>>>>
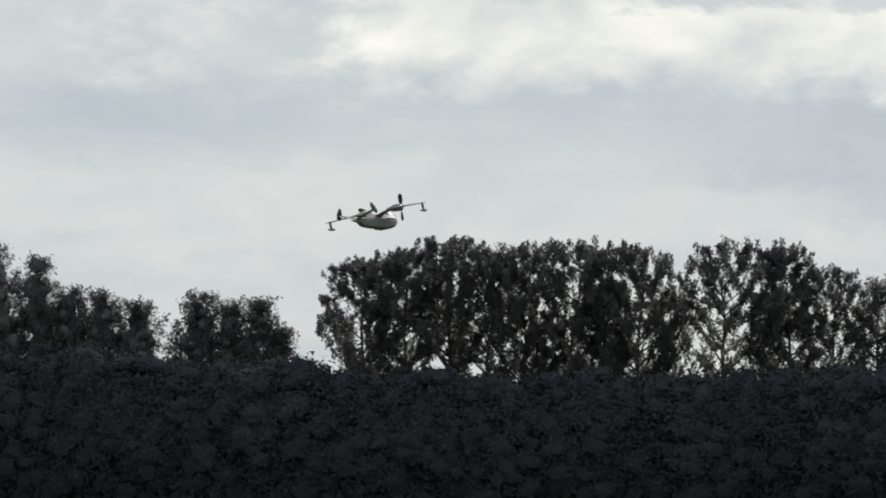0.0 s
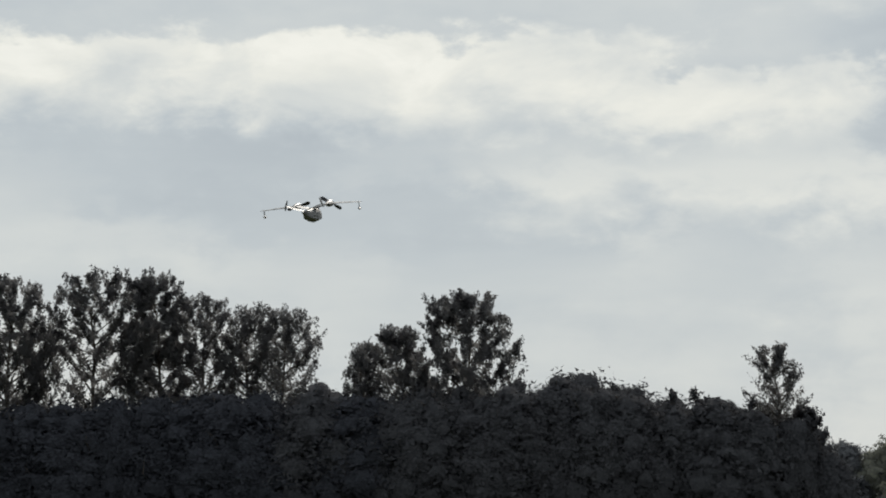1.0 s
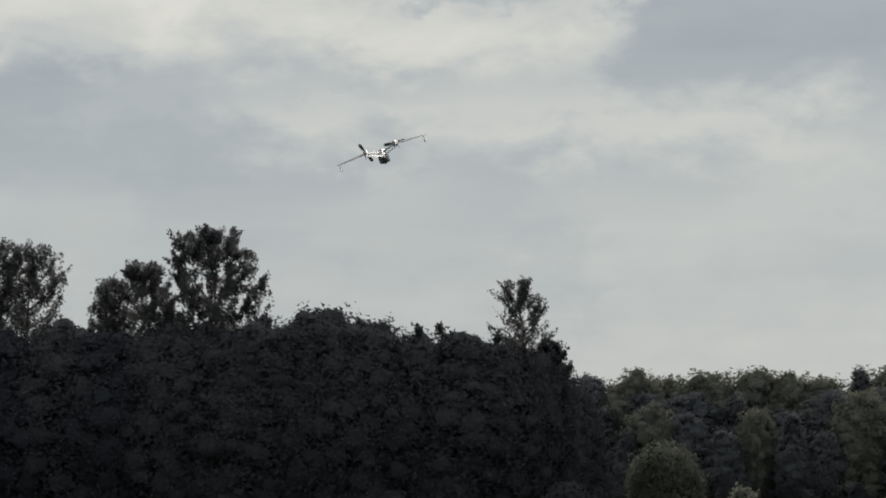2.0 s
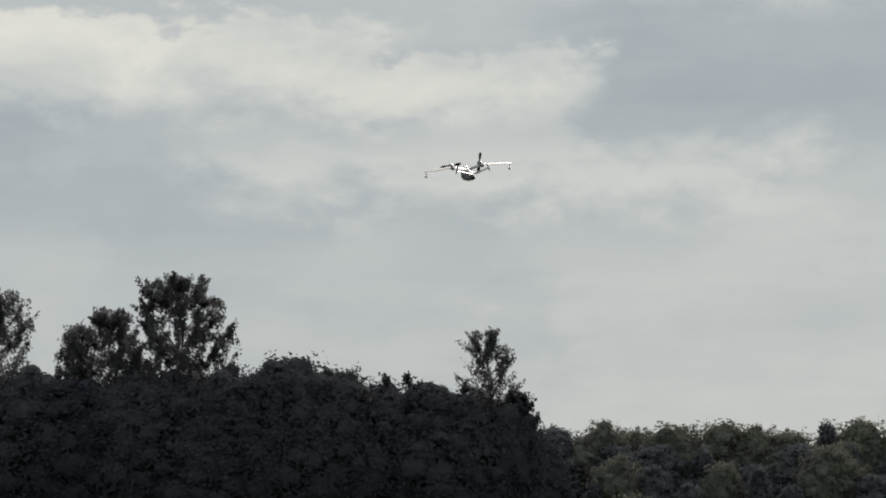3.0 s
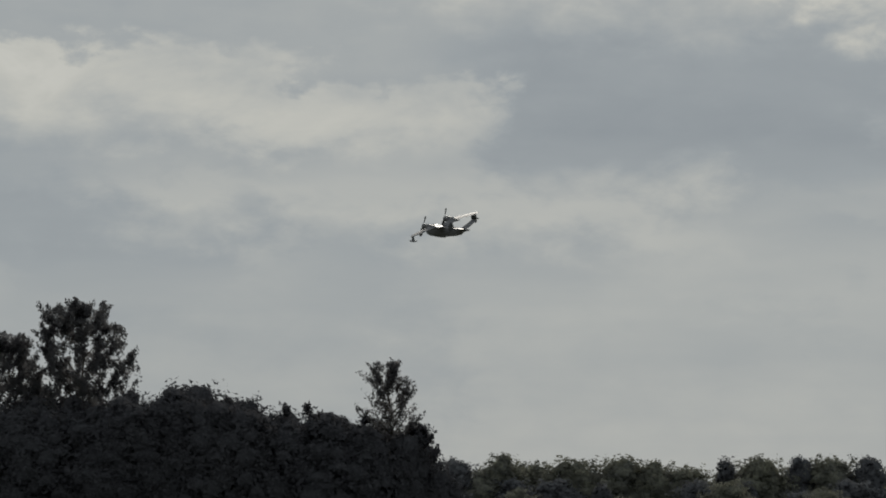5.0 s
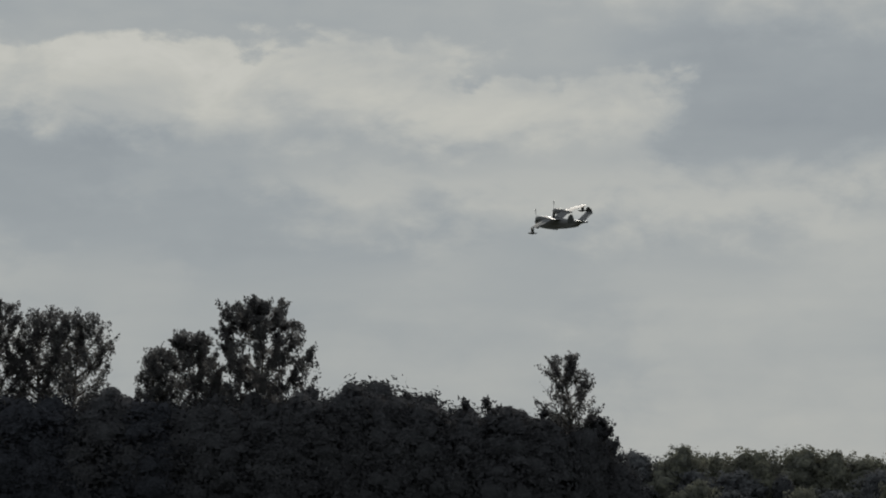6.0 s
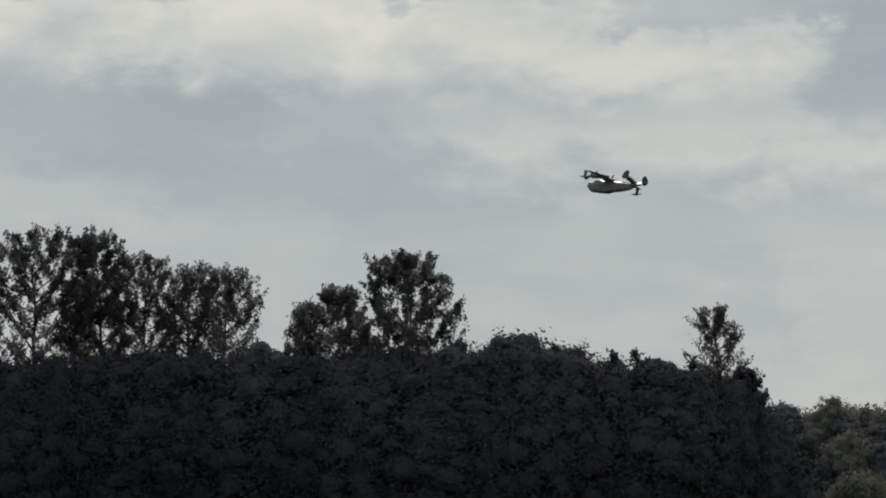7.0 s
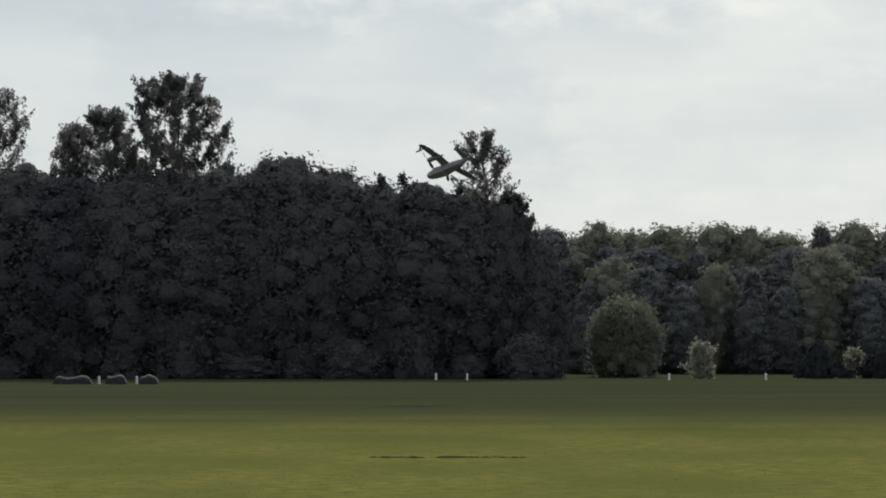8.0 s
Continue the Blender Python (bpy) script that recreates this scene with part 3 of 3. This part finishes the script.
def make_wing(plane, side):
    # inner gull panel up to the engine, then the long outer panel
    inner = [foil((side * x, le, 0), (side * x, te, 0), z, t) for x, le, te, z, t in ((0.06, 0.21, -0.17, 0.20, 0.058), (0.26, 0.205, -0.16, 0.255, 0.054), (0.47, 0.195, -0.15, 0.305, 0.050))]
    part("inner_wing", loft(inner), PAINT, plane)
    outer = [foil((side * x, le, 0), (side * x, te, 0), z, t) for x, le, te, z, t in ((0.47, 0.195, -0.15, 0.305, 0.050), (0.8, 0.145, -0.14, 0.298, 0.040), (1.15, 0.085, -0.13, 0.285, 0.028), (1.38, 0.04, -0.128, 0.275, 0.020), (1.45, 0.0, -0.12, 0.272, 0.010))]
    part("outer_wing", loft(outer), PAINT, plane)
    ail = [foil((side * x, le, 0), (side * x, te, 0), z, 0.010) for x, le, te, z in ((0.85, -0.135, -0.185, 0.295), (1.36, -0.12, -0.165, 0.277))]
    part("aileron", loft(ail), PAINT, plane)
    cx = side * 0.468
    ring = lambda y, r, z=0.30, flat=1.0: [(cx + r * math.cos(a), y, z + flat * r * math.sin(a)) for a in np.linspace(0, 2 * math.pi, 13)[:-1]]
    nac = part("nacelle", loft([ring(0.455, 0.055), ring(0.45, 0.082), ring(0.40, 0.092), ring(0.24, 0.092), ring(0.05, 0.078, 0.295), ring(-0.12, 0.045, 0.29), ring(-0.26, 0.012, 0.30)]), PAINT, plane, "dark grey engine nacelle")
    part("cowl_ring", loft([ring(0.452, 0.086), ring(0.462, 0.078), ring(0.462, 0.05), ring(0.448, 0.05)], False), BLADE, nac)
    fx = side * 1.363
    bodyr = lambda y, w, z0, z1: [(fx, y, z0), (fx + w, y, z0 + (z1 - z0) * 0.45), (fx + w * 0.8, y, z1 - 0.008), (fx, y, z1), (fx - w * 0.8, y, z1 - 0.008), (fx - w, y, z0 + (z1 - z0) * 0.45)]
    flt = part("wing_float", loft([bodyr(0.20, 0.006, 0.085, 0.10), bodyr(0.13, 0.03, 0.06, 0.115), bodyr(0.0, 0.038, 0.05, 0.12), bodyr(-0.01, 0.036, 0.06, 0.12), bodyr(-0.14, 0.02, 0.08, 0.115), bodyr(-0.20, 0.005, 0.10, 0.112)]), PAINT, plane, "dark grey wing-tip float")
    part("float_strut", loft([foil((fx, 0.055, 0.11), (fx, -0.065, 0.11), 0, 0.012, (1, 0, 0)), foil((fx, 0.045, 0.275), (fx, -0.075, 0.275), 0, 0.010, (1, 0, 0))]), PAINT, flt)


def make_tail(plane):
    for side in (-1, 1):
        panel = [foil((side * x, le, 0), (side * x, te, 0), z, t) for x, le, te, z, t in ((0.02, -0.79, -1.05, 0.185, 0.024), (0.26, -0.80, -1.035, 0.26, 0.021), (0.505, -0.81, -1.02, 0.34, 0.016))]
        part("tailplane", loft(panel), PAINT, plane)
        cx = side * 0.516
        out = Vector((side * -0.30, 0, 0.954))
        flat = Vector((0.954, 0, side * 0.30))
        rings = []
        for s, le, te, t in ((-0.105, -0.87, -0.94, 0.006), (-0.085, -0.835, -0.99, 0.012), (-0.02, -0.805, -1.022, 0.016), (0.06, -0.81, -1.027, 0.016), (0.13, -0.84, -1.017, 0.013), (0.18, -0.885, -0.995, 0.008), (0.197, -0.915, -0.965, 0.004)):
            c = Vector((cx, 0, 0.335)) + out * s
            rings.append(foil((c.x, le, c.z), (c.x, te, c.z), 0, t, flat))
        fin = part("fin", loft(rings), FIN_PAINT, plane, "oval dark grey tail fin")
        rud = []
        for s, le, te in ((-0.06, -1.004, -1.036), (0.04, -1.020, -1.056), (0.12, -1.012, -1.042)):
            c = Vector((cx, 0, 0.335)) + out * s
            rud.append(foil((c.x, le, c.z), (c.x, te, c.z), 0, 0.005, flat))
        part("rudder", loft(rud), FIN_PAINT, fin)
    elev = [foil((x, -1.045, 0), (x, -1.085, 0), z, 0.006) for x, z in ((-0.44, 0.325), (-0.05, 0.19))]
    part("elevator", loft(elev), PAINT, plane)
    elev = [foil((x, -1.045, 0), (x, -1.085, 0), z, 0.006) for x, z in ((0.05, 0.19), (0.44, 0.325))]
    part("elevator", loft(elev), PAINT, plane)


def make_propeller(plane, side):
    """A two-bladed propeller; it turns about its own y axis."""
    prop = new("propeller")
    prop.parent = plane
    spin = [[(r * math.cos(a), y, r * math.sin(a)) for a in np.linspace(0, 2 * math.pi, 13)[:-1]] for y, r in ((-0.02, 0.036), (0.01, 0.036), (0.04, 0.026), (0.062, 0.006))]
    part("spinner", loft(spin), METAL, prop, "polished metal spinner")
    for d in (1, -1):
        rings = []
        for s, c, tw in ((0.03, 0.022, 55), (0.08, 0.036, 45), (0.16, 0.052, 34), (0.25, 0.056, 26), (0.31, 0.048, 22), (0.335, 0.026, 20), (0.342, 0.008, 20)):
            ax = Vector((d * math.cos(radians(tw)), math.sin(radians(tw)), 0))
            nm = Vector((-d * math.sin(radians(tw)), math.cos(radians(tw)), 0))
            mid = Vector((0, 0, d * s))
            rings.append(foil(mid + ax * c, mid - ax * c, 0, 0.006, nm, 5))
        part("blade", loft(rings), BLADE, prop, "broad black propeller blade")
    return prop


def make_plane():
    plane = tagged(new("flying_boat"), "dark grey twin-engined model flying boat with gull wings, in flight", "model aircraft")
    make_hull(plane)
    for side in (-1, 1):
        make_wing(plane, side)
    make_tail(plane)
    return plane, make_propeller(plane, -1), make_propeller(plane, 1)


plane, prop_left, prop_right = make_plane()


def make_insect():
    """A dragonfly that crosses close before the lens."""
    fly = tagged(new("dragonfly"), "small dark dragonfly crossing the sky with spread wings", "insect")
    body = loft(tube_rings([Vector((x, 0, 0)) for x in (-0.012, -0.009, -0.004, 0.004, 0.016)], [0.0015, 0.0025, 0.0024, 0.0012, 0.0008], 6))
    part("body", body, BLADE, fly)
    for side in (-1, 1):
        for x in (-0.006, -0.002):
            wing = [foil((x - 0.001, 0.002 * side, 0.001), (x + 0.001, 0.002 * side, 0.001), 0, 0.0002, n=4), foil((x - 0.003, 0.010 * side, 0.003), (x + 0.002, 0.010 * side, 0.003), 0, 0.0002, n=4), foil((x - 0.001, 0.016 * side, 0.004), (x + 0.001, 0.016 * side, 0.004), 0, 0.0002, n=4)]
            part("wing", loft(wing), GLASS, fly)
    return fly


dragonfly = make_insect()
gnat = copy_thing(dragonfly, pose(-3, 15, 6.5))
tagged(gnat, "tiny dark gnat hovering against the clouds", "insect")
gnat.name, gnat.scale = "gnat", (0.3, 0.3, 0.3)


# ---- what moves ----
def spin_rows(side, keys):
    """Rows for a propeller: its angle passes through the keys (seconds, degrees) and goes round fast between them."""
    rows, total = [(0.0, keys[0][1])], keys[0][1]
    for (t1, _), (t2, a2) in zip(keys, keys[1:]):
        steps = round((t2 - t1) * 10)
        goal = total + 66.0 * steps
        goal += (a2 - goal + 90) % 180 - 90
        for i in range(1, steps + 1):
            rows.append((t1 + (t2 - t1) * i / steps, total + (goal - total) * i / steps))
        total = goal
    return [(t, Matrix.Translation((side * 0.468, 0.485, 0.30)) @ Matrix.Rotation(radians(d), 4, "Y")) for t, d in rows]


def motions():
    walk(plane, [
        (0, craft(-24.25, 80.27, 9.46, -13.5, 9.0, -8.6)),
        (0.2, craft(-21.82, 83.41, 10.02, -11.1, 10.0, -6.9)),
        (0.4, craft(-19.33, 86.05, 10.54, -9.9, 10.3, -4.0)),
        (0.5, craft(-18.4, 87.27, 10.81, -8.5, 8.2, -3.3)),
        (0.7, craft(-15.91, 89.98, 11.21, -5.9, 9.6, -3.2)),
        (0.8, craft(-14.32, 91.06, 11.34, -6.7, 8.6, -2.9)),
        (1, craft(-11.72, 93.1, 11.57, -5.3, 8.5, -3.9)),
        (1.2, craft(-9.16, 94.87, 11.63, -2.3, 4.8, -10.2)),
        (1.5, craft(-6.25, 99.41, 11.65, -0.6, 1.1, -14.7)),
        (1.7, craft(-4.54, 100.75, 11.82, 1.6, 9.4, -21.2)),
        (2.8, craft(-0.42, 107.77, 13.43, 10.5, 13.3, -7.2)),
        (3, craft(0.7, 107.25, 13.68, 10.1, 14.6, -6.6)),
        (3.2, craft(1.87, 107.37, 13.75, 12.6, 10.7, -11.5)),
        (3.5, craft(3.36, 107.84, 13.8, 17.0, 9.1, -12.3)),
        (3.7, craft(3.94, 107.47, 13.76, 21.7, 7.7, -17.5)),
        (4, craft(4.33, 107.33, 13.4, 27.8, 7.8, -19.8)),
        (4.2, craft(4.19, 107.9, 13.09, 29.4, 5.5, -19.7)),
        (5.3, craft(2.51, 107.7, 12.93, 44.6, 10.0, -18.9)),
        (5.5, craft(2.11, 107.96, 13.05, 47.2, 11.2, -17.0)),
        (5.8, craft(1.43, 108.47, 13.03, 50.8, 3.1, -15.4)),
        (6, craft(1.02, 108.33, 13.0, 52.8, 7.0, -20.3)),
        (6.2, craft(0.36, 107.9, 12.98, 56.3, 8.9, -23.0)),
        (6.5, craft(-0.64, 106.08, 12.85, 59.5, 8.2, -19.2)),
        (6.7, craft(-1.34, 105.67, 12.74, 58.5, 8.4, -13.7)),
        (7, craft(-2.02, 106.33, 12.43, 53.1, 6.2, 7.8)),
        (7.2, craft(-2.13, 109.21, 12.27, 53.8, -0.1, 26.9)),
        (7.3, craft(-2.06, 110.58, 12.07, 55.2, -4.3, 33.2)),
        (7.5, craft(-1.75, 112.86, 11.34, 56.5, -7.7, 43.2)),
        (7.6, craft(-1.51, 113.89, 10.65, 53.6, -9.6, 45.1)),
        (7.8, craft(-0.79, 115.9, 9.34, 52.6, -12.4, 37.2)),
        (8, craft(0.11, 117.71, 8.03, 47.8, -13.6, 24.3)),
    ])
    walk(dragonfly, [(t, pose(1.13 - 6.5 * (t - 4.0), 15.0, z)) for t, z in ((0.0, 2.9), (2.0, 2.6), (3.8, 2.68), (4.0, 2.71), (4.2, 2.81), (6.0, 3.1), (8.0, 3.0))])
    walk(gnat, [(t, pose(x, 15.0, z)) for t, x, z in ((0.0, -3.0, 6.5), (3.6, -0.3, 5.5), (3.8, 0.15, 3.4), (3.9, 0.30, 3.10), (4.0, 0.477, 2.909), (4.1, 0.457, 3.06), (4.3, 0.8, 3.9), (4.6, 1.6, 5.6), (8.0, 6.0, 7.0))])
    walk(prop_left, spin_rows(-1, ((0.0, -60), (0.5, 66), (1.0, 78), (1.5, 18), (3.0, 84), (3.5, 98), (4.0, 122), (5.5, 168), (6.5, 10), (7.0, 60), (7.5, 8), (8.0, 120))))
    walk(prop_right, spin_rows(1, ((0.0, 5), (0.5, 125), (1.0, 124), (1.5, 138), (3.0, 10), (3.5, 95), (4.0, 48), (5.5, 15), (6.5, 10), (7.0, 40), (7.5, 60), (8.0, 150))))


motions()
<<<<
> _Stated exercise_
Look over the listing. Pull out every line with the string "that" in it.

> _Problem solution_
Continue the Blender Python (bpy) script that recreates this scene with part 3 of 3. This part finishes the script.
    """A dragonfly that crosses close before the lens."""